The same goes for mere numbers. There is certainly a feeling of community, and the mutual reinforcement of belief in the company of fellow believers—but the resilience of minorities like Parsees and Jains in India, Jews in Europe, or Mormons in America, should have us seeking for other, or at least additional, explanations.

It seems that some religions are simply more brittle than others: No matter how strong their hold on a given tribe or people, they are quite easy to eradicate or supplant. What makes one religion brittle and another religion hard? The quality is psychological, and so are the explanations.

First, the religion must divorce itself from the material. Judaism, and its monotheistic Near Eastern successor religions, were all three bitterly opposed to idol-making. This refusal to make an image of God kept the God immaterial and hence impossible to smash, deface, or (in the case of, say, God-emperors like Hirohito or Atahualpa) humiliate, imprison, and kill. It was all interior, and hence slippery. You had to kill the people themselves to kill the belief. Hinduism, in this as in so many things containing contradictions, is well known to be the iconopoetic religion par excellence, and the only real surviving one—but it also has an anti-materialistic tendency in the Vedanta, and orally transmitted Sanskrit scriptures, which seem to have provided the necessary slipperiness. No amount of temple-defacing and idol-smashing under sundry Muslim Sultanates could shake India’s bitterly resilent Brahmins; though, of course, numbers were also on their side.

Another crucial psychological aspect is, to put this bluntly, spiritual xenophobia. Hindus, and Brahmins in particular, were notorious for looking down on their own rulers, no matter how wealthy and militarily powerful. The Muslim sultan, like the British Viceroy, were all mleccha, a certain intrinsically crude or dirty foreigner. This contempt, of course, was quite mutual; the Qur’an is brutal on the subject of infidels, just as the Old Testament has little tolerance for rival idols like Mammon or Baal, and those who worship them. The crucial difference between this sense of apartness and superiority, and the more conventional aristocratic disdain of ruling classes everywhere, is that this disdain is not based on physical might, wealth, or grandeur. Even during the Hegira, or flight from Mecca to Medina, the outnumbered and militarily outclassed early Muslims believed they were superior to the Arabian idolaters who drove them out; just as the Jews under Pilate, or the early Christians under Nero, or the Hindus under the Mughals and then the British, each believed themselves to be intrinsically superior to their overlords and persecutors. Religions in which holy awe and worldly impressiveness always go together—like the Incan religion, or any number of now-defunct tribal religions (in other words, religions with a too-close association of state power and spiritual power), end when their power ends. Roman emperor-worship took a long time dying, but it died before the Roman empire did, thanks to the conversion of Constantine.

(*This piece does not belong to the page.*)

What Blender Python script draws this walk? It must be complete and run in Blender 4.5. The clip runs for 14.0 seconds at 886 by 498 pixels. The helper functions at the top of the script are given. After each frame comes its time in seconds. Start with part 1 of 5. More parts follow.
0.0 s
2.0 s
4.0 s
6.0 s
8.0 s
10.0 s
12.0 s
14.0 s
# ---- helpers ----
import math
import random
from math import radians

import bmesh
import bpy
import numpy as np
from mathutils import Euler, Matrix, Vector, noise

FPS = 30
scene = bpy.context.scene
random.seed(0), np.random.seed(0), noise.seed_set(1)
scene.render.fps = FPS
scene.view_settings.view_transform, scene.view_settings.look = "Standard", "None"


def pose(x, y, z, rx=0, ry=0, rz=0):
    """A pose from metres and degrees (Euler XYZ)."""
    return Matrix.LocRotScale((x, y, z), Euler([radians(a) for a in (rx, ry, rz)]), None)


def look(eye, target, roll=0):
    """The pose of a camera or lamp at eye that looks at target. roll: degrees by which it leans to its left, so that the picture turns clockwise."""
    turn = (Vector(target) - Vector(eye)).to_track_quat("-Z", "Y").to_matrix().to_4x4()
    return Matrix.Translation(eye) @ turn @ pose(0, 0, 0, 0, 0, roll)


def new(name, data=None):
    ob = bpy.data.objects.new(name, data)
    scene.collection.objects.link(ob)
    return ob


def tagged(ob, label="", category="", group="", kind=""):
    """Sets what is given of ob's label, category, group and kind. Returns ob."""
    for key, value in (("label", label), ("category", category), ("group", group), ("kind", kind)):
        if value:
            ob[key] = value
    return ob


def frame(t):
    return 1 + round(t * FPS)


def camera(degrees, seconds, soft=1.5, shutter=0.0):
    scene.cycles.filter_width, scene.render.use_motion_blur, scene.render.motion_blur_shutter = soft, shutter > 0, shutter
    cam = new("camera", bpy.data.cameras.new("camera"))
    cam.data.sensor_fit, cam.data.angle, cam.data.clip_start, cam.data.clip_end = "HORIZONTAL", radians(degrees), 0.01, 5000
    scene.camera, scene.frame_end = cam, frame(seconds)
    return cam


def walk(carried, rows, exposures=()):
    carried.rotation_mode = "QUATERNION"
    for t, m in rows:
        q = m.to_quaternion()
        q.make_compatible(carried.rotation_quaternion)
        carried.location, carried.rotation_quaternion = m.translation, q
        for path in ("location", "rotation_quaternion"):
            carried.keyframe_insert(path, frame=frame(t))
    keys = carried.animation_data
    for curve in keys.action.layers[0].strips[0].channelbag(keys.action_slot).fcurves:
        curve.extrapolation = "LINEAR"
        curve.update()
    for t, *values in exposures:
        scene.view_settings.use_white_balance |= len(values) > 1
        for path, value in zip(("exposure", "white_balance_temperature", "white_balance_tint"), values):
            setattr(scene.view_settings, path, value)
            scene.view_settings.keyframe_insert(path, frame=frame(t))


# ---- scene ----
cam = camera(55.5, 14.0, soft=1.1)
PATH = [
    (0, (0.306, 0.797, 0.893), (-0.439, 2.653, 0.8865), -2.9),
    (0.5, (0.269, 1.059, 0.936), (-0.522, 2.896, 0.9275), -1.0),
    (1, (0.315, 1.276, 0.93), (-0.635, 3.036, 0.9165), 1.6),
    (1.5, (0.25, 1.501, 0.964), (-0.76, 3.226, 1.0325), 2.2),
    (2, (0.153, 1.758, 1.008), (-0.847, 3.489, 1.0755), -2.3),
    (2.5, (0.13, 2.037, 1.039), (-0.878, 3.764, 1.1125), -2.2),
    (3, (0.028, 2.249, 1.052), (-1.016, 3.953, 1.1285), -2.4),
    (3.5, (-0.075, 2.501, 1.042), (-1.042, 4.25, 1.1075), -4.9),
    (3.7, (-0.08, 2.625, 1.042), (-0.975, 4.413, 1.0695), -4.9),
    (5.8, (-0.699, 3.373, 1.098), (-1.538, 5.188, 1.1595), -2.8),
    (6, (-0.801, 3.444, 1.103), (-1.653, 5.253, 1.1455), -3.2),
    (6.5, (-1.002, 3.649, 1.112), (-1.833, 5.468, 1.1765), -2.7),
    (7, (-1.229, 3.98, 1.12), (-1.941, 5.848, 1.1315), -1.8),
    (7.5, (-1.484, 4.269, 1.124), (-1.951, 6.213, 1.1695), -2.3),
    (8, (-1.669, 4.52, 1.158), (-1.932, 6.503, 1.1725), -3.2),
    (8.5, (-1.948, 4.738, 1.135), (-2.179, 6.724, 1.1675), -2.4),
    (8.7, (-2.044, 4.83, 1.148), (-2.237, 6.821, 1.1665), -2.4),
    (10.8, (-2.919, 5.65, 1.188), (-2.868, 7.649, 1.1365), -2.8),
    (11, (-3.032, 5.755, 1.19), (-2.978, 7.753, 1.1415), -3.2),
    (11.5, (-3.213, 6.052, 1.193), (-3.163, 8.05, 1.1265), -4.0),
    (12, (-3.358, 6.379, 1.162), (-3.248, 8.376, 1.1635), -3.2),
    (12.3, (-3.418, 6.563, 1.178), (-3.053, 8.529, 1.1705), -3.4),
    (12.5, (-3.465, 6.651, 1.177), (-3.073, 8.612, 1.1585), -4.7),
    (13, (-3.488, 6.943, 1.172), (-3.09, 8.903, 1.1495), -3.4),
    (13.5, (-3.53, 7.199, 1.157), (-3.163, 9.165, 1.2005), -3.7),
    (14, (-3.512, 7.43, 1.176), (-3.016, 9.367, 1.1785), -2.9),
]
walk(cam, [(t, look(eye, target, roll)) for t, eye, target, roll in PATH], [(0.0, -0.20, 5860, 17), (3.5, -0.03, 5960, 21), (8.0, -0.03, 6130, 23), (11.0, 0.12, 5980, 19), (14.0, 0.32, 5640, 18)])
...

This aspect suggests why the 20th-century fascist pseudoreligions were the most brittle religions of all: Depose Hirohito, kill the Fuhrer, and the whole enterprise collapses, state and ideology alike. The power, the faith, and the mystery all inhered in a single person. The outcome of victory in World War II—the assimilation of the defeated into global capitalism, within a generation—was, therefore, a misleading exception. Regardless of their military might, Nazi Germany and Imperial Japan were based on brittle religions. Although there were a few “holdouts” on scattered Japanese islands, they were either misinformed or in denial; the population, by and large, gave in shortly after the surrender, and the holdouts eventually gave in as well. This shrug of an old man’s shoulders and laying-down of the kitana is not behavior compatible with the faith, say, of an early Christian. Eisenhower’s main fear, once he crossed into Germany, was that Hitler would move south to an Alpine Redoubt (Alpenfestung), with loyalists engaging in guerilla warfare on mountain terrain: This fear was so real, and so influential on strategy, that he overrode the urging of Patton and Montgomery to advance on a narrow front to Berlin; instead, he opted for a much slower, “broad front” advance. Eisenhower believed that Nazism would live as long as Hitler did; he was probably correct.

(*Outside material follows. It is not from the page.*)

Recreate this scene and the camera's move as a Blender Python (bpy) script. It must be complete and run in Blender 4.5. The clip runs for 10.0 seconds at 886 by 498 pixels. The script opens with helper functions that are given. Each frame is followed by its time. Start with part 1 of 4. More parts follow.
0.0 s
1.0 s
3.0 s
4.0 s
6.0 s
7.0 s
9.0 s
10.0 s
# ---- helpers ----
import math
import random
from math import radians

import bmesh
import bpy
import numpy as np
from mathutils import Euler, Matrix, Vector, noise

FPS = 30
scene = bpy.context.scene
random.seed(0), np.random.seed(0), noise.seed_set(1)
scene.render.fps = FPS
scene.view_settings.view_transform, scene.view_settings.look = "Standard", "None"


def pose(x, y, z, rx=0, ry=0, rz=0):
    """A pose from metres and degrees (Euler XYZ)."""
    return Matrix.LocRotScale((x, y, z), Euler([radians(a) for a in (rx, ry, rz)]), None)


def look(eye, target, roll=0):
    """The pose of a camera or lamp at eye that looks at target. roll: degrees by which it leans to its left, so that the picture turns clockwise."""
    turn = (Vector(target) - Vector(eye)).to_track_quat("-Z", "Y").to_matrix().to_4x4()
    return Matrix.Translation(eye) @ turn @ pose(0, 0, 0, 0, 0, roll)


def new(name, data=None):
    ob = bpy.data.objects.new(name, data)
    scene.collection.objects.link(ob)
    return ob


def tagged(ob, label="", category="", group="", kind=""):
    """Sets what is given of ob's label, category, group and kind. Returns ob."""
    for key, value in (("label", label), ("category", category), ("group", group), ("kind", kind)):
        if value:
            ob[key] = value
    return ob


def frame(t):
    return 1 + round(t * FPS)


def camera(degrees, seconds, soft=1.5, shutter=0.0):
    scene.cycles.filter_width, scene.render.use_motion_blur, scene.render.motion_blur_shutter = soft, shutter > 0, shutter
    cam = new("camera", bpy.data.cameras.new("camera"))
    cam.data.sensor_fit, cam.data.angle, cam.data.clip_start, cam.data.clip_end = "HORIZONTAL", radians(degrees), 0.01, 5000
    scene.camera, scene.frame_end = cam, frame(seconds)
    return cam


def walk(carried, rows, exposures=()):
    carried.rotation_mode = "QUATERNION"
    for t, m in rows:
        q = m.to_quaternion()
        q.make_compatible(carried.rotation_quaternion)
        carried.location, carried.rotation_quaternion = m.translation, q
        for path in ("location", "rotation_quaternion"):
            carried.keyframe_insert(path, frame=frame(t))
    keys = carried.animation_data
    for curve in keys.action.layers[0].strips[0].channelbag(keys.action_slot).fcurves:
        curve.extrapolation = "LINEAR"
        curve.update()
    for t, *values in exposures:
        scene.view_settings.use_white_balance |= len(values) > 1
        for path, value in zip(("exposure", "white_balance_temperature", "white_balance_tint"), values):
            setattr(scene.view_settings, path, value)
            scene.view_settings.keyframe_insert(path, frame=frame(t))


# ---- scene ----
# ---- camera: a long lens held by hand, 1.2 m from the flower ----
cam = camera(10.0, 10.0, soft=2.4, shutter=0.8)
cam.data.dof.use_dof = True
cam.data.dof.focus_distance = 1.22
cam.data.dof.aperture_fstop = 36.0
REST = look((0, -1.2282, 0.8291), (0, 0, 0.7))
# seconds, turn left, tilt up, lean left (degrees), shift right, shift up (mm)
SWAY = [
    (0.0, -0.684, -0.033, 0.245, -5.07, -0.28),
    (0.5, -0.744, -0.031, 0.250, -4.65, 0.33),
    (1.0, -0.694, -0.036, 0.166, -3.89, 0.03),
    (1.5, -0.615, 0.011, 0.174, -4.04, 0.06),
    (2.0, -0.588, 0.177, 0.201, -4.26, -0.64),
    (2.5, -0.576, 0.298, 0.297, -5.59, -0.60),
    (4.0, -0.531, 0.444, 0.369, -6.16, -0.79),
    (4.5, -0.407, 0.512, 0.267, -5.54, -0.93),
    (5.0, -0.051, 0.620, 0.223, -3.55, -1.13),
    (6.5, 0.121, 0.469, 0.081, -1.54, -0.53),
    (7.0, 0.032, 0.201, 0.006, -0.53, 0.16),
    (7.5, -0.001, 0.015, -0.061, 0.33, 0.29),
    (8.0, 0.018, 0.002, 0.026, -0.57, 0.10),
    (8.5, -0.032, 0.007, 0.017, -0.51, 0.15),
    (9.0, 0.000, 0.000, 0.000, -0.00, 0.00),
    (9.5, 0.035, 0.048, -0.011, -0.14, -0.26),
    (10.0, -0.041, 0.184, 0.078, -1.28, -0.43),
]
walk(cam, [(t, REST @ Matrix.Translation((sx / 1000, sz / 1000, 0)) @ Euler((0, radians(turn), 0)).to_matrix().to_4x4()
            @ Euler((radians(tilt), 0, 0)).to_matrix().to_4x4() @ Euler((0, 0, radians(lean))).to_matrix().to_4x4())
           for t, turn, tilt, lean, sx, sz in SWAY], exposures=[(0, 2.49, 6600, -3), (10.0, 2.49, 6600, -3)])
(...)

Such World War II examples, which so influence American military thinking about the outcomes of war, are examples of brittle religions breaking easily. They do not serve us when we strategize against the imperial expressions of a hard religion like Islam—such as its latest expression, ISIS. ISIS is not a “new” phenomenon; it is simply the latest expression of what is a more or less continuous phenomenon, that of a hard religion refusing to break. Calls for jihad, fatwas against imperialists, military groups whose organizing principle is Islam—these were seen in Egypt during Napoleon’s invasion, and in the Sudan during the struggle against British imperialism; the 19th-century bin-Laden-equivalent was the Sudanese Sheikh Muhammad Ahmad, alias The Mahdi, his followers the nemeses of Gordon and Kitchener and the swarthy bogeymen of Victorian newspapers. The threat of a Pan-Islamist revolt terrified the British Empire during World War I and was stoked by the Kaiser’s Germany (cf. John Buchan’s excellent thriller, Greenmantle). These were all groups utterly outgunned and militarily outclassed, just as ISIS is by the United States. Al-Qaeda is frequently presented in the media as an “enemy” of, or “opposed” to, ISIS—but this is a subtle misreading of the situation, with an associated error of diction. It is, in actuality, a rival of ISIS; it has seen the rise of a more powerful, wealthier, better organized, more ambitious version of itself. Both are Sunni, and the memberships of both are transnational; every Muslim who leaves London to join ISIS is a potential recruit lost to al-Qaeda.

So we know well enough how battles against brittle religions end: With the extinction of the religion. The minds in question are simply reformatted, like a drive. How do battles against hard religions end? We have evidence aplenty about this, too: They don’t. If they do end at all, they end in the triumph of the harder religion—which is why the Americas are majority Christian today, and why the Arabian peninsula turned Islamic in the first place. When two equally hard religions go up against one another, the antagonism never entirely goes away, no matter how asymmetric the warfare—consider “Christendom” and its millennia-long simmering war against Jews, or the long-running antagonism between the West and Islam, which once took the form of Venetians-versus-Turks, and now takes the form of Americans-versus-ISIS.

That latest conflict, too, may well prove a battle between hard religions. Modern Western ideas of democracy act, psychologically, as a hard religion. We have the same focus on intangible or immaterial sacred things (“human rights,” “freedom”), and just as much a sense of intrinsic superiority—that is, we are indifferent to how an autocratic place like Saudi Arabia is dizzyingly wealthy; America is intrinsically better because it is a “free country.” This is part of the intractible nature of 20th-century conflict: In spite of frequently asymmetric firepower and wealth, only the hard religions remain, and in Kashmir, in Gaza, in Iraq and Syria, they fight on, and on, and on.